Direction:
Make an exact copy of the lines, leaving the pictures out.

Supplied material:

□ □ □

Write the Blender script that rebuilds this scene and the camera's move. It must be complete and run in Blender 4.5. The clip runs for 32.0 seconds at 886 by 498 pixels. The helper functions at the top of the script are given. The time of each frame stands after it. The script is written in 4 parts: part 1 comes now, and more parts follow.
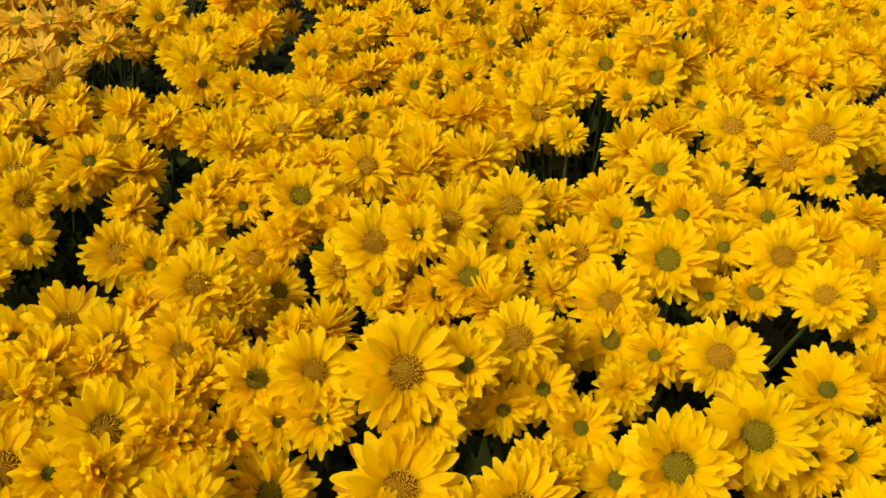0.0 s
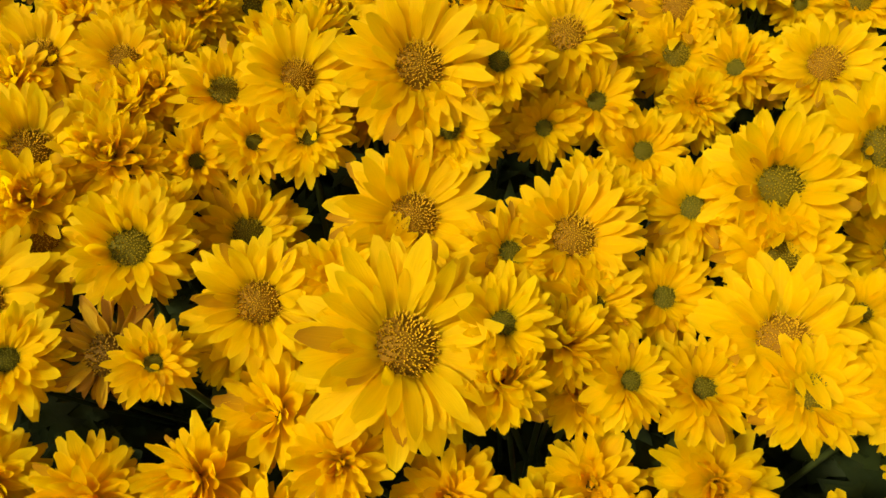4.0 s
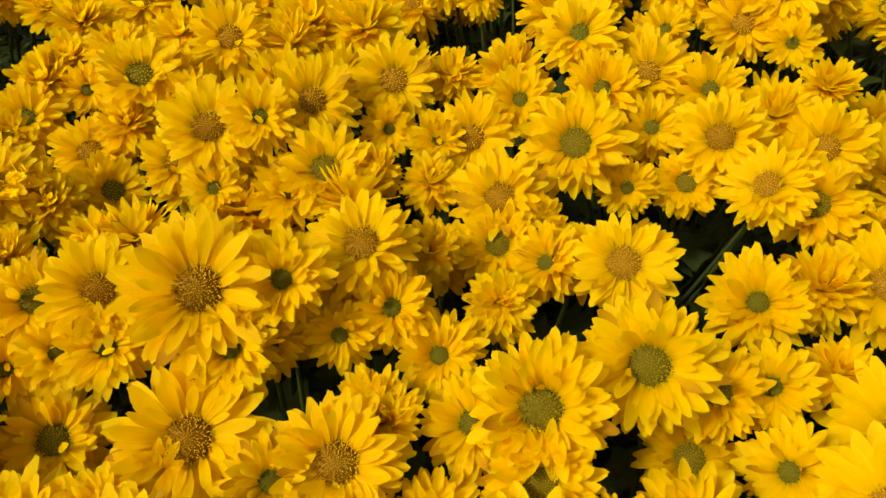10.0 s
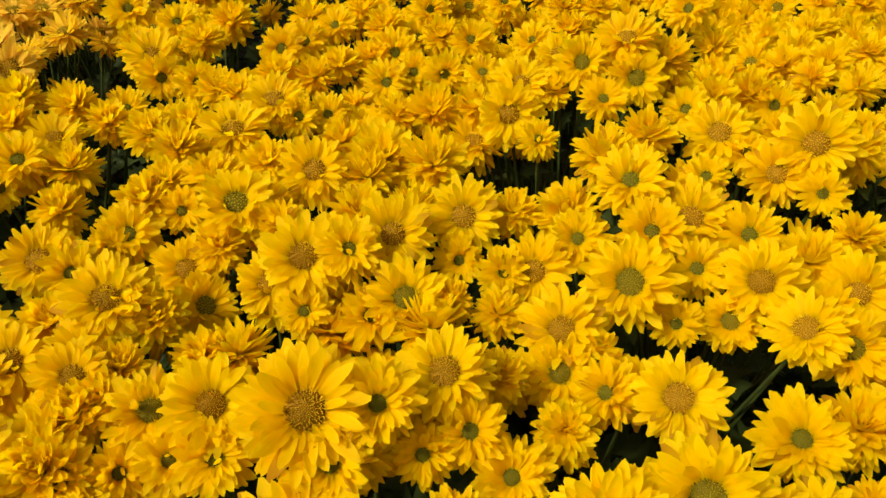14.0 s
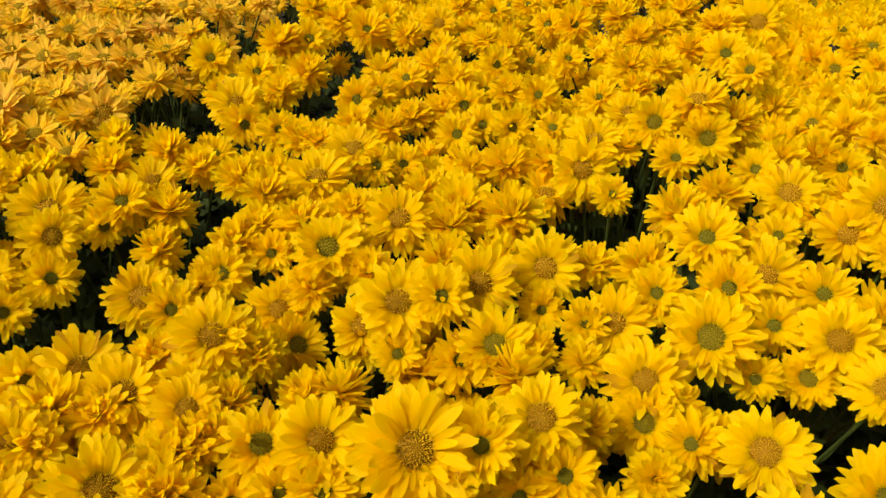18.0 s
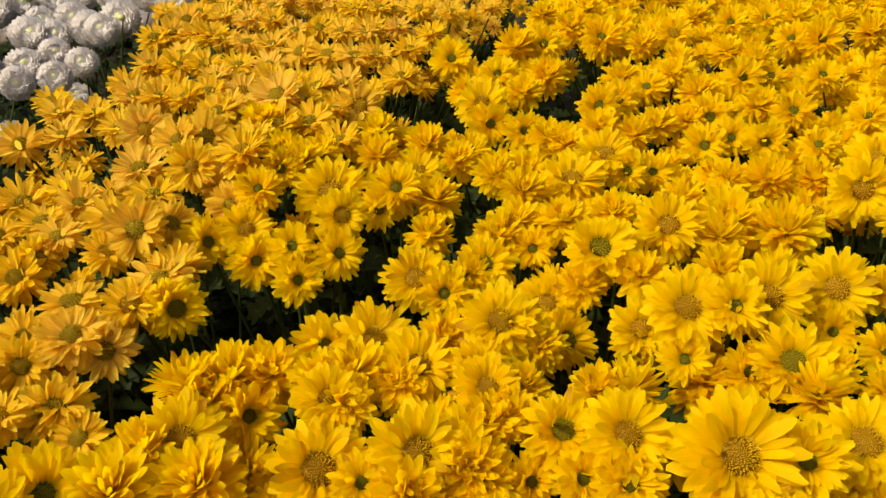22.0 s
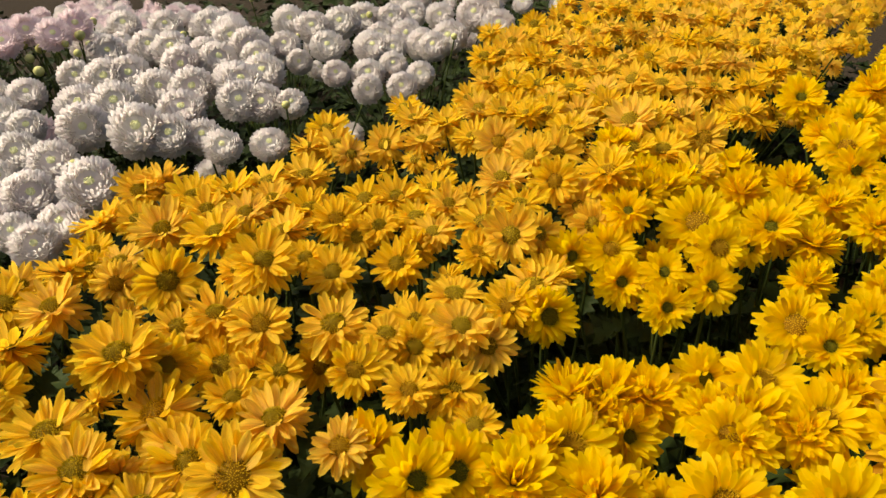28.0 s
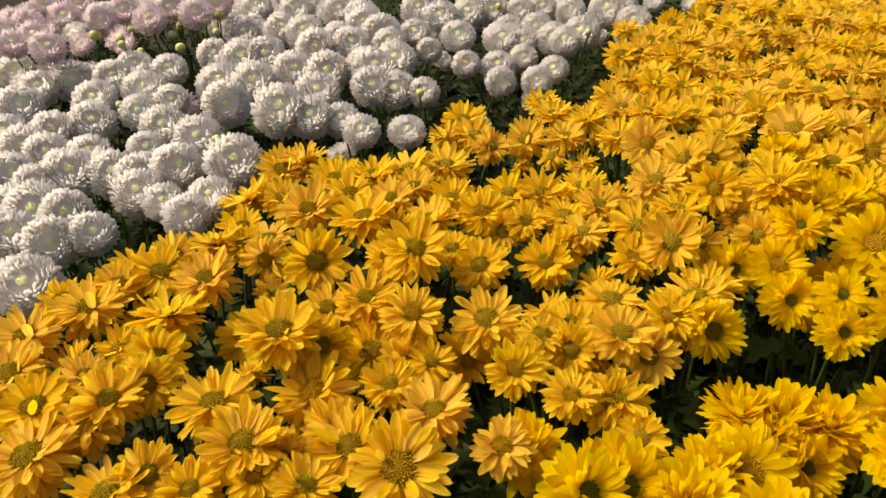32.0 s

□ □ □

Exercise result:
Write the Blender script that rebuilds this scene and the camera's move. It must be complete and run in Blender 4.5. The clip runs for 32.0 seconds at 886 by 498 pixels. The helper functions at the top of the script are given. The time of each frame stands after it. The script is written in 4 parts: part 1 comes now, and more parts follow.
0.0 s
4.0 s
10.0 s
14.0 s
18.0 s
22.0 s
28.0 s
32.0 s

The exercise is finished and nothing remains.